start
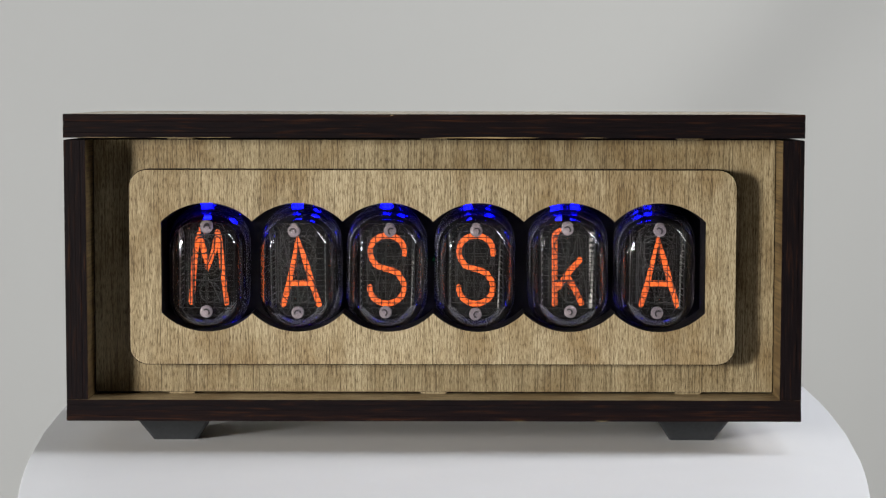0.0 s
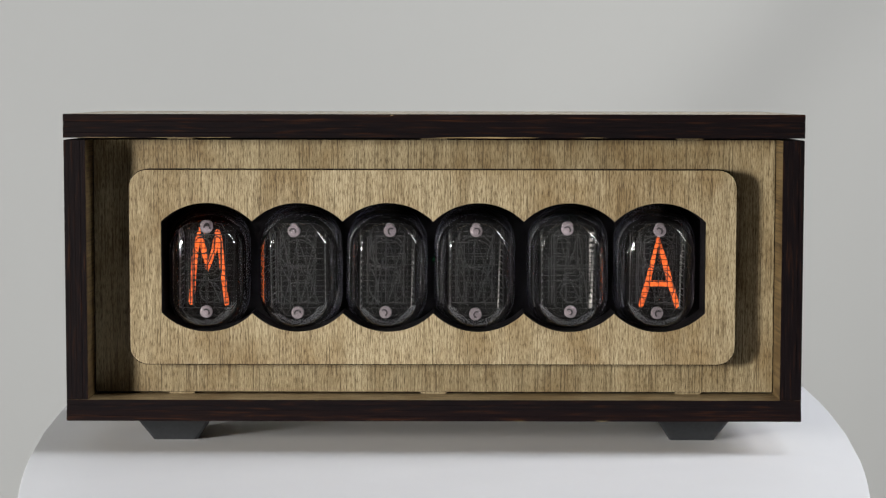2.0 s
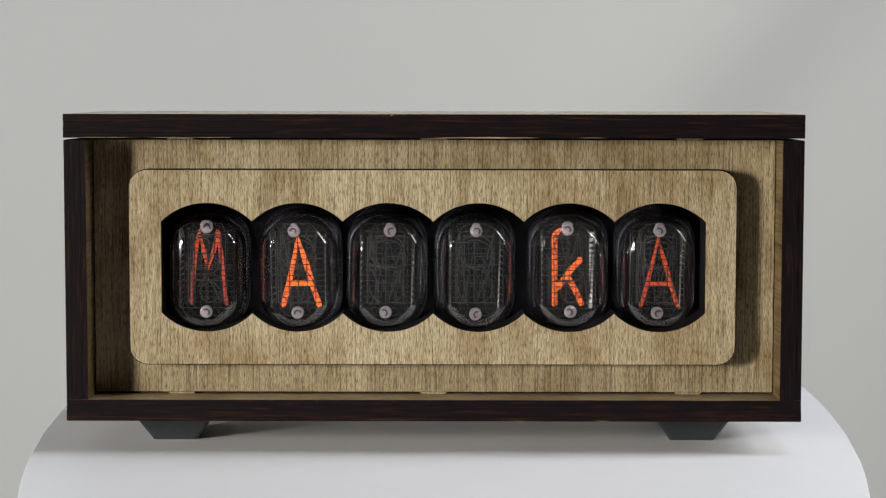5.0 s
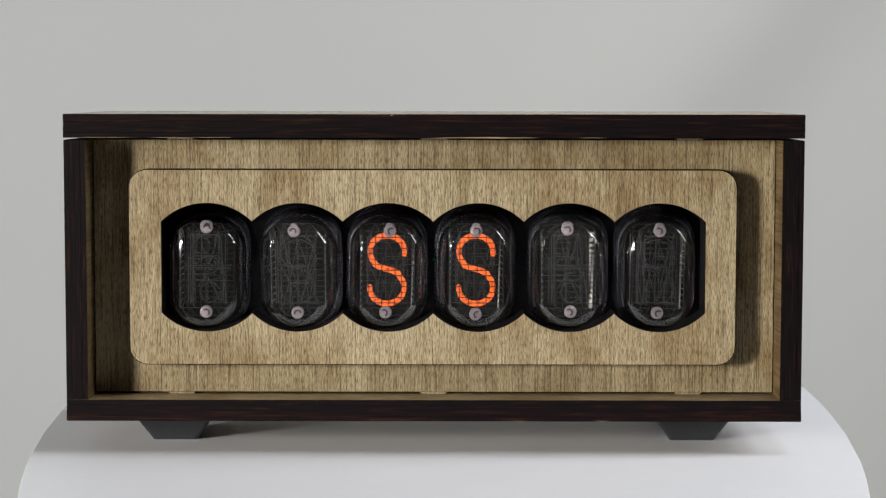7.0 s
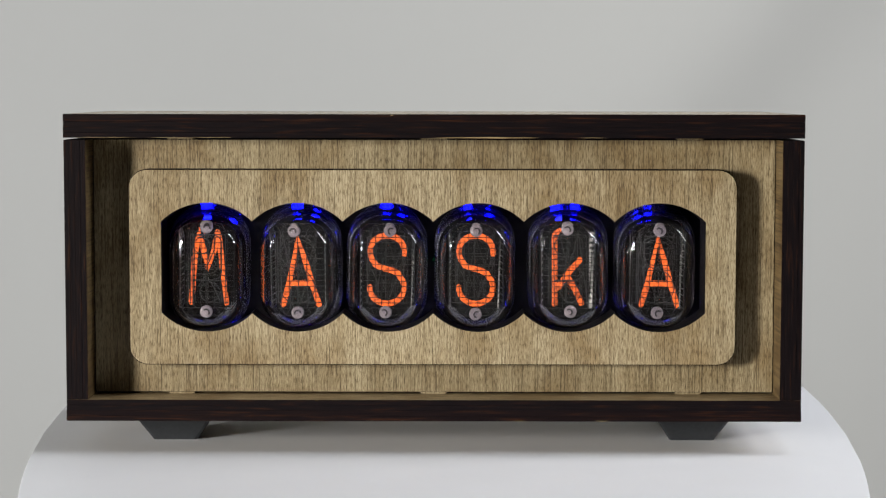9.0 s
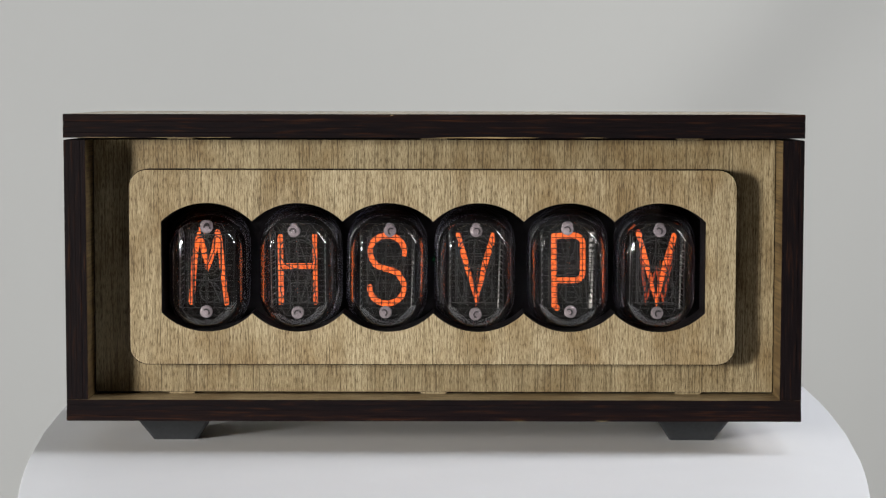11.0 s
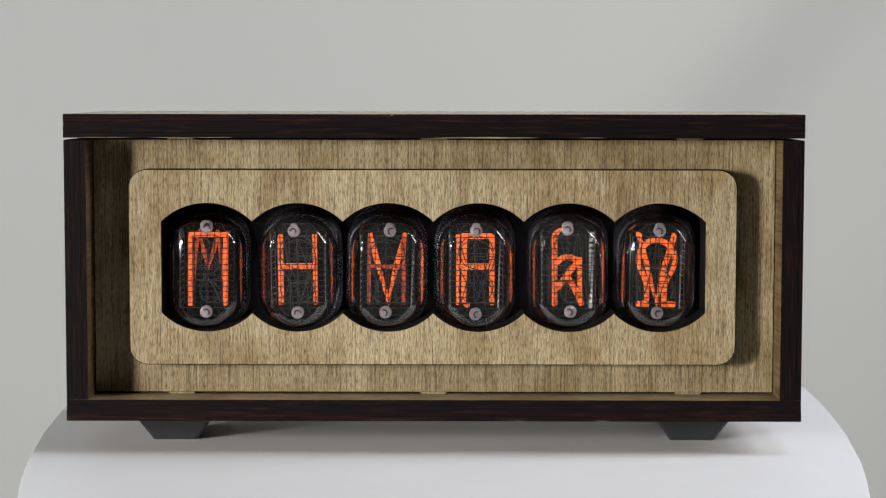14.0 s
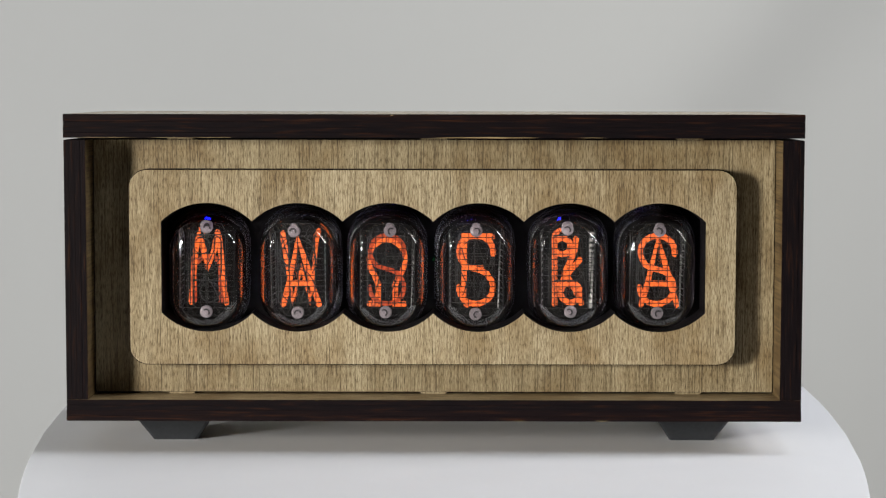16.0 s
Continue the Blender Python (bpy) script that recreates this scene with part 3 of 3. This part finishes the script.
# ---- what the tubes show: time and one word per tube; 1 after a sign means faint ----
SHOW = """
0.0 M A S S k A *|0.8 M1 A . . k A1|0.9 . A . . k .|1.0 . . S S . .|1.2 . A . . k .|1.3 M . . . . A|1.4 . . . . . .|1.5 M . . . . A
1.6 . A . . k .|1.7 . . S S . .|1.9 . A S1 S1 k .|2.0 M . . . . A|2.2 M1 . . . . A1|2.3 M . . . . A|2.4 . A S1 S1 k .|2.5 . . S S . .
2.7 . A . . k .|2.8 M . . . . A|2.9 . . . . . .|3.0 M . . . . A|3.1 . A . . k .|3.2 . . S S . .|3.4 . A . . k .|3.5 M1 A . . k A1
3.6 M . . . . A|3.7 . . . . . .|3.8 M A1 . . k1 A|3.9 . A . . k .|4.0 . . S S . .|4.2 . A . . k .|4.3 M . . . . A|4.4 . . . . . .
4.5 M . . . . A|4.6 . A . . k .|4.7 . . S S . .|4.9 . A . . k .|5.0 M1 A . . k A1|5.1 M . . . . A|5.2 . . . . . .|5.3 M . . . . A
5.4 . A . . k .|5.5 . . S S . .|5.7 . A . . k .|5.8 M . . . . A|5.9 . . . . . .|6.0 M . . . . A|6.1 . A . . k .|6.2 . . S S . .
6.4 . A S S k .|6.5 . A . . k .|6.6 M . . . . A|6.7 . . . . . .|6.8 M . . . . A|6.9 . A . . k .|7.0 . . S S . .|7.2 . A . . k .
7.3 M . . . . A|7.4 . . . . . .|7.5 M1 . . . . A1|7.6 M1 A . . k A1|7.7 . A S1 S1 k .|7.8 M1 A1 S S k1 A1 *1|7.9 M A S S k A *
9.1 % V O V k H|9.2 P Z V A P O|9.3 m W H S + V|9.4 k A1F V O n Z|9.5 + S Z A P W|9.6 N V F H1V u S|9.7 n H O W - A|9.8 M Z1S A V %k1 O
9.9 P F W S + H|10.0 - V S Z m V|10.1 k O A F n1P W|10.2 + H V O P Z|10.3 % S W A u V|10.4 N Z O1A S + F|10.5 m A H V - S|10.6 P W Z O k H
10.7 +1k V F S n V|10.8 u S A W1H M Z|10.9 n O V Z + A|11.0 M H S V P W1V|11.1 - F O A m S|11.2 + Z W H k V
11.3 kP1 V HW1 WA %n1 A|11.4 +u1 FZ1 HV1 SO1 + V|11.5 % A O S k Z|11.6 + F V O P Z|11.7 P A ZH1 WF1 +-1 H1|11.8 M S VF1 Z u VW1
11.9 P1+ H1S1 VF1 OF1 u- S|12.0 + AF ZH1 SH1 -k1 W|12.1 P W F H - S|12.2 N S H Z k W|12.3 m VF1 ZH1 AO1 + Z|12.4 n1m1 S HV1 ZO M OV1
12.5 - V V V P A|12.6 m A V H n H|12.7 k VW1 W S u Z|12.8 + HZ1 ZH1 F u W|12.9 n1+1 AW1 H ZH +N W|13.0 m1- H FZ HZO1 + V
13.1 k V S W k H|13.2 P Z V W - H|13.3 Mu1 W1A1 HS1 AO1 M%1 HZ1|13.4 + FW1 VH1 O + VA1|13.5 N+1 V S H Nm1 WH1|13.6 + H ZH1 F - V
13.7 P A Z W m V|13.8 u H A S m O|13.9 u-1 WA1 VW1 SO1 M1- A|14.0 NM1 H VH1 FH nk VO|14.1 P A F S - V|14.2 N S H Z % V
14.3 +P1 W1O1 ZH1 H1S1 + F|14.4 Mk1 F H WV1 %1 OZ1|14.5 P FH1 F A P SA1|14.6 N V O O %-1 VA1|14.7 k Z W H u A|14.8 m Z Z V M O
14.9 %k1 HZ1 SH1 OF1 %+ WA1|15.0 + ZW FZ OS1 u- FW1|15.1 k A O W % H|15.2 - Z V O - V|15.3 k F A O n V|15.4 + W V HO1 P VS1
15.5 N+ SO1 SV VO1 %n SF|15.6 + VF1 V A -%1 S|15.7 m V Z A + Z|15.8 n H W V m S|15.9 P SO1 SF ZV1 M1- WA1|16.0 Mn1 AW S1O SF k% AS *1
"""


def read_show():
    steps = []
    for word in SHOW.replace("\n", "|").split("|"):
        bits = word.split()
        if not bits:
            continue
        tubes = []
        for w in bits[1:7]:
            lit = {}
            for k, ch in enumerate(w):
                if ch not in ".1":
                    lit[ch] = 1 if w[k + 1:k + 2] == "1" else 2
            tubes.append(lit)
        blue = {"*": 2, "*1": 1}.get(bits[7] if len(bits) > 7 else "", 0)
        steps.append((float(bits[0]), tubes, blue))
    return steps


def slide_glow(thing, states, near, far):
    """Key an always glowing piece: forward to look lit, out of sight behind the board to look dark; states: (seconds,
    pose name).
    """
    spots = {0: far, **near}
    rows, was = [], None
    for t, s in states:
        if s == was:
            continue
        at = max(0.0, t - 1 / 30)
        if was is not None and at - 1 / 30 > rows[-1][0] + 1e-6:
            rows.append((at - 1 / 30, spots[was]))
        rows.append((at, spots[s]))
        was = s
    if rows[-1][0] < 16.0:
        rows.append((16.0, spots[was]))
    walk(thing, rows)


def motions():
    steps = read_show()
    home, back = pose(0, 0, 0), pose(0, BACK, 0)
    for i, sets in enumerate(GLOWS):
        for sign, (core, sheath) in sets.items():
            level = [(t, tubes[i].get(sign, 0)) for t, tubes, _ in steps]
            slide_glow(core, [(t, int(v >= 1)) for t, v in level], {1: home}, back)
            slide_glow(sheath, [(t, int(v == 2)) for t, v in level], {1: home}, back)
    for led in LEDS:
        x, _, z = led.location
        slide_glow(led, [(t, b) for t, _, b in steps], {2: pose(x, 0, z), 1: pose(x, 0.0017, z)}, pose(x, 0.006, z))


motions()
end
**WHAT TO DO**.
Print the full listing exactly, dropping the pictures.

**WORKED SOLUTION**.
0.0 s
2.0 s
5.0 s
7.0 s
9.0 s
11.0 s
14.0 s
16.0 s
Continue the Blender Python (bpy) script that recreates this scene with part 3 of 3. This part finishes the script.
# ---- what the tubes show: time and one word per tube; 1 after a sign means faint ----
SHOW = """
0.0 M A S S k A *|0.8 M1 A . . k A1|0.9 . A . . k .|1.0 . . S S . .|1.2 . A . . k .|1.3 M . . . . A|1.4 . . . . . .|1.5 M . . . . A
1.6 . A . . k .|1.7 . . S S . .|1.9 . A S1 S1 k .|2.0 M . . . . A|2.2 M1 . . . . A1|2.3 M . . . . A|2.4 . A S1 S1 k .|2.5 . . S S . .
2.7 . A . . k .|2.8 M . . . . A|2.9 . . . . . .|3.0 M . . . . A|3.1 . A . . k .|3.2 . . S S . .|3.4 . A . . k .|3.5 M1 A . . k A1
3.6 M . . . . A|3.7 . . . . . .|3.8 M A1 . . k1 A|3.9 . A . . k .|4.0 . . S S . .|4.2 . A . . k .|4.3 M . . . . A|4.4 . . . . . .
4.5 M . . . . A|4.6 . A . . k .|4.7 . . S S . .|4.9 . A . . k .|5.0 M1 A . . k A1|5.1 M . . . . A|5.2 . . . . . .|5.3 M . . . . A
5.4 . A . . k .|5.5 . . S S . .|5.7 . A . . k .|5.8 M . . . . A|5.9 . . . . . .|6.0 M . . . . A|6.1 . A . . k .|6.2 . . S S . .
6.4 . A S S k .|6.5 . A . . k .|6.6 M . . . . A|6.7 . . . . . .|6.8 M . . . . A|6.9 . A . . k .|7.0 . . S S . .|7.2 . A . . k .
7.3 M . . . . A|7.4 . . . . . .|7.5 M1 . . . . A1|7.6 M1 A . . k A1|7.7 . A S1 S1 k .|7.8 M1 A1 S S k1 A1 *1|7.9 M A S S k A *
9.1 % V O V k H|9.2 P Z V A P O|9.3 m W H S + V|9.4 k A1F V O n Z|9.5 + S Z A P W|9.6 N V F H1V u S|9.7 n H O W - A|9.8 M Z1S A V %k1 O
9.9 P F W S + H|10.0 - V S Z m V|10.1 k O A F n1P W|10.2 + H V O P Z|10.3 % S W A u V|10.4 N Z O1A S + F|10.5 m A H V - S|10.6 P W Z O k H
10.7 +1k V F S n V|10.8 u S A W1H M Z|10.9 n O V Z + A|11.0 M H S V P W1V|11.1 - F O A m S|11.2 + Z W H k V
11.3 kP1 V HW1 WA %n1 A|11.4 +u1 FZ1 HV1 SO1 + V|11.5 % A O S k Z|11.6 + F V O P Z|11.7 P A ZH1 WF1 +-1 H1|11.8 M S VF1 Z u VW1
11.9 P1+ H1S1 VF1 OF1 u- S|12.0 + AF ZH1 SH1 -k1 W|12.1 P W F H - S|12.2 N S H Z k W|12.3 m VF1 ZH1 AO1 + Z|12.4 n1m1 S HV1 ZO M OV1
12.5 - V V V P A|12.6 m A V H n H|12.7 k VW1 W S u Z|12.8 + HZ1 ZH1 F u W|12.9 n1+1 AW1 H ZH +N W|13.0 m1- H FZ HZO1 + V
13.1 k V S W k H|13.2 P Z V W - H|13.3 Mu1 W1A1 HS1 AO1 M%1 HZ1|13.4 + FW1 VH1 O + VA1|13.5 N+1 V S H Nm1 WH1|13.6 + H ZH1 F - V
13.7 P A Z W m V|13.8 u H A S m O|13.9 u-1 WA1 VW1 SO1 M1- A|14.0 NM1 H VH1 FH nk VO|14.1 P A F S - V|14.2 N S H Z % V
14.3 +P1 W1O1 ZH1 H1S1 + F|14.4 Mk1 F H WV1 %1 OZ1|14.5 P FH1 F A P SA1|14.6 N V O O %-1 VA1|14.7 k Z W H u A|14.8 m Z Z V M O
14.9 %k1 HZ1 SH1 OF1 %+ WA1|15.0 + ZW FZ OS1 u- FW1|15.1 k A O W % H|15.2 - Z V O - V|15.3 k F A O n V|15.4 + W V HO1 P VS1
15.5 N+ SO1 SV VO1 %n SF|15.6 + VF1 V A -%1 S|15.7 m V Z A + Z|15.8 n H W V m S|15.9 P SO1 SF ZV1 M1- WA1|16.0 Mn1 AW S1O SF k% AS *1
"""


def read_show():
    steps = []
    for word in SHOW.replace("\n", "|").split("|"):
        bits = word.split()
        if not bits:
            continue
        tubes = []
        for w in bits[1:7]:
            lit = {}
            for k, ch in enumerate(w):
                if ch not in ".1":
                    lit[ch] = 1 if w[k + 1:k + 2] == "1" else 2
            tubes.append(lit)
        blue = {"*": 2, "*1": 1}.get(bits[7] if len(bits) > 7 else "", 0)
        steps.append((float(bits[0]), tubes, blue))
    return steps


def slide_glow(thing, states, near, far):
    """Key an always glowing piece: forward to look lit, out of sight behind the board to look dark; states: (seconds,
    pose name).
    """
    spots = {0: far, **near}
    rows, was = [], None
    for t, s in states:
        if s == was:
            continue
        at = max(0.0, t - 1 / 30)
        if was is not None and at - 1 / 30 > rows[-1][0] + 1e-6:
            rows.append((at - 1 / 30, spots[was]))
        rows.append((at, spots[s]))
        was = s
    if rows[-1][0] < 16.0:
        rows.append((16.0, spots[was]))
    walk(thing, rows)


def motions():
    steps = read_show()
    home, back = pose(0, 0, 0), pose(0, BACK, 0)
    for i, sets in enumerate(GLOWS):
        for sign, (core, sheath) in sets.items():
            level = [(t, tubes[i].get(sign, 0)) for t, tubes, _ in steps]
            slide_glow(core, [(t, int(v >= 1)) for t, v in level], {1: home}, back)
            slide_glow(sheath, [(t, int(v == 2)) for t, v in level], {1: home}, back)
    for led in LEDS:
        x, _, z = led.location
        slide_glow(led, [(t, b) for t, _, b in steps], {2: pose(x, 0, z), 1: pose(x, 0.0017, z)}, pose(x, 0.006, z))


motions()